Par Félicien Cassan le 11/09/2019
Djanis Bouzyani

Lumineux et hilarant dans « Tu mérites un amour », premier film de Hafsia Herzi en tant que réalisatrice, cet acteur queer venu du monde de la danse pourrait bien être la révélation des prochains Césars.

Lorsqu’on rencontre Djanis Bouzyani, chez lui, quelques jours avant la sortie de « Tu mérites un amour », on est d’abord presque déçu de découvrir une « vieille âme », loin de l’exubérance d’Ali, son rôle de meilleur ami dans la première réalisation de Hafsia Herzi. L’acteur de 25 ans, artiste multi-facettes repéré dix ans plus tôt, dégage une impressionnante maturité, doublée d’une gravité inattendue.

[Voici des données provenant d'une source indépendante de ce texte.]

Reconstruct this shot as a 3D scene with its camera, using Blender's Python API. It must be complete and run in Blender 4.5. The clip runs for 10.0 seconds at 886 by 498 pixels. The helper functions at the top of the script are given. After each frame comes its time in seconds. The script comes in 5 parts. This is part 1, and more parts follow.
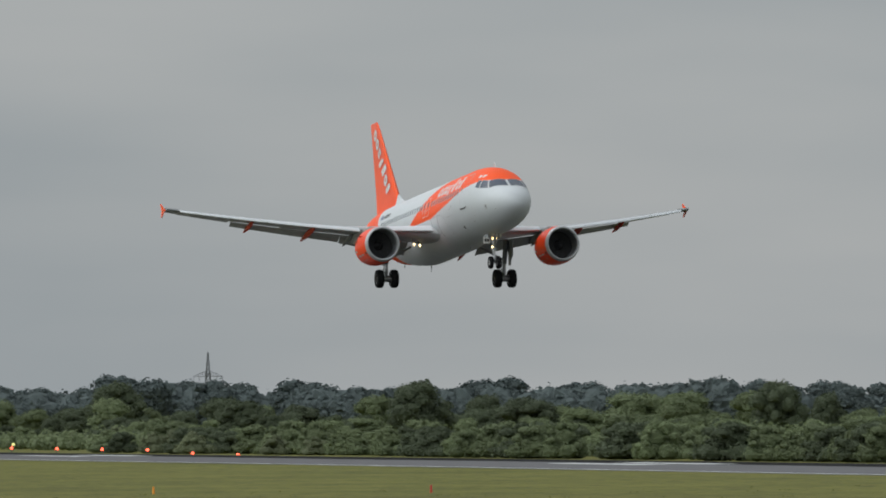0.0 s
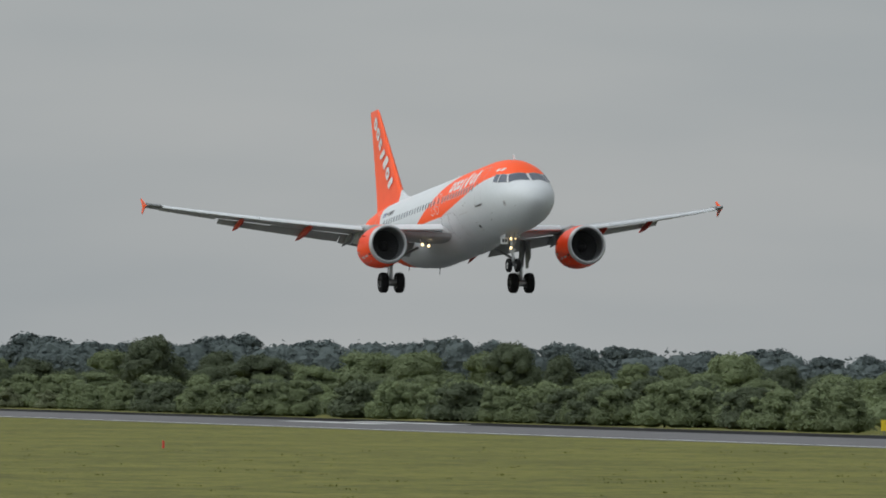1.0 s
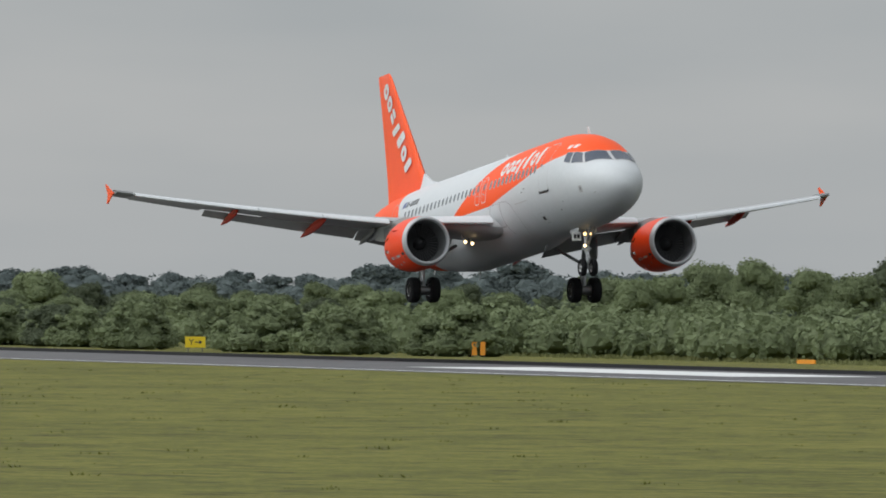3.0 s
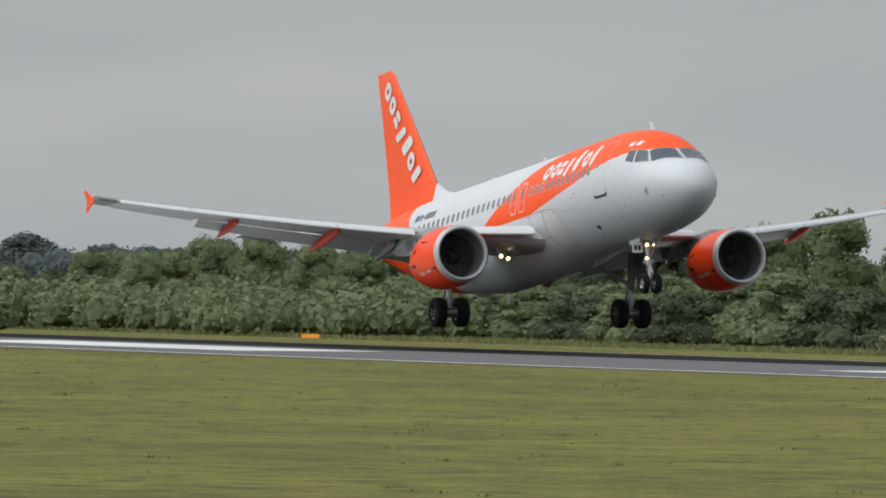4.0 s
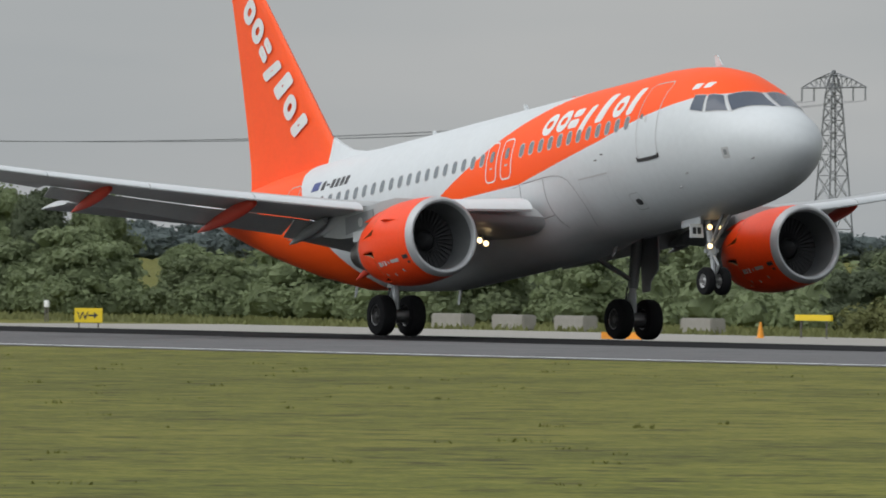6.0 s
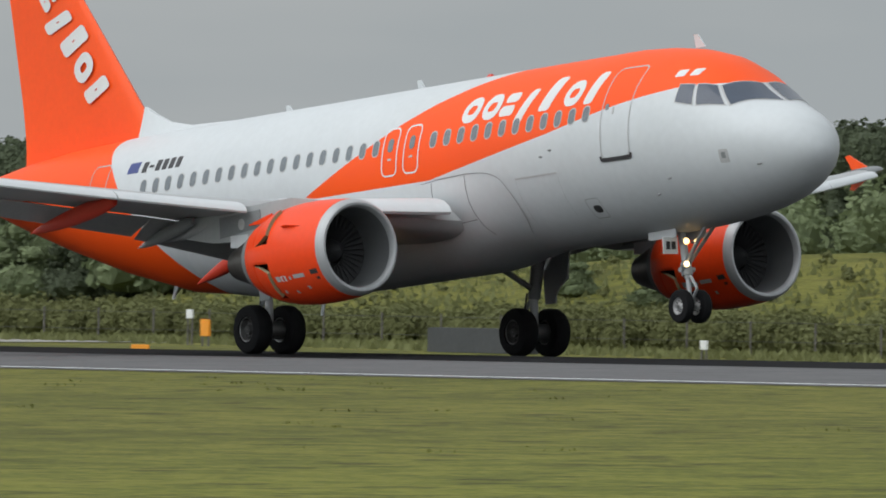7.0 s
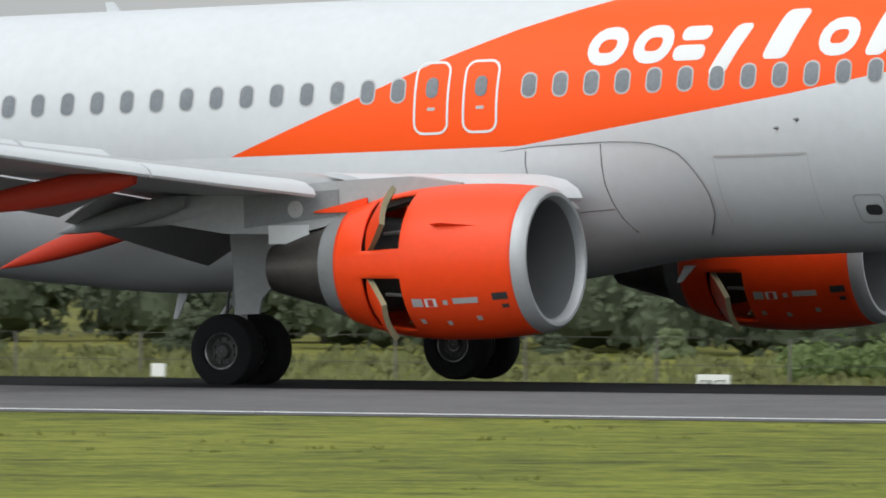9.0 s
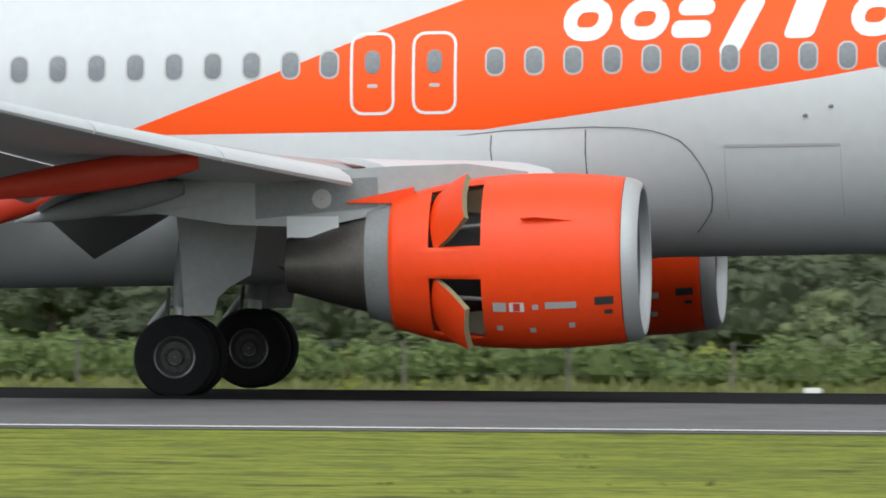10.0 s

Hafsia Herzi, une "grande soeur"

« J’ai clairement sacrifié une partie de ma jeunesse, ça m’a parfois manqué de ne pas avoir une bande de potes avec qui traîner. J’ai l’impression d’être déjà vieux. Mais même aujourd’hui, j’invente parfois des mensonges pour ne pas sortir, prétextant un rendez-vous alors que je suis dans mon lit en train de regarder des vieux films des années 30. »

Paradoxal pour quelqu’un qui officiait déjà à la direction artistique du Crazy Horse (sous la houlette d’Ali Mahdavi et Philippe Decouflé), à l’heure où ses congénères polissaient encore les bancs de la fac. Danseur de formation, l’artiste originaire de Colombes (92) rencontre Hafsia Herzi à 15 ans sur le doublage du « Chat du Rabbin », de Joann Sfar, dans lequel il prête sa voix à l’un des personnages.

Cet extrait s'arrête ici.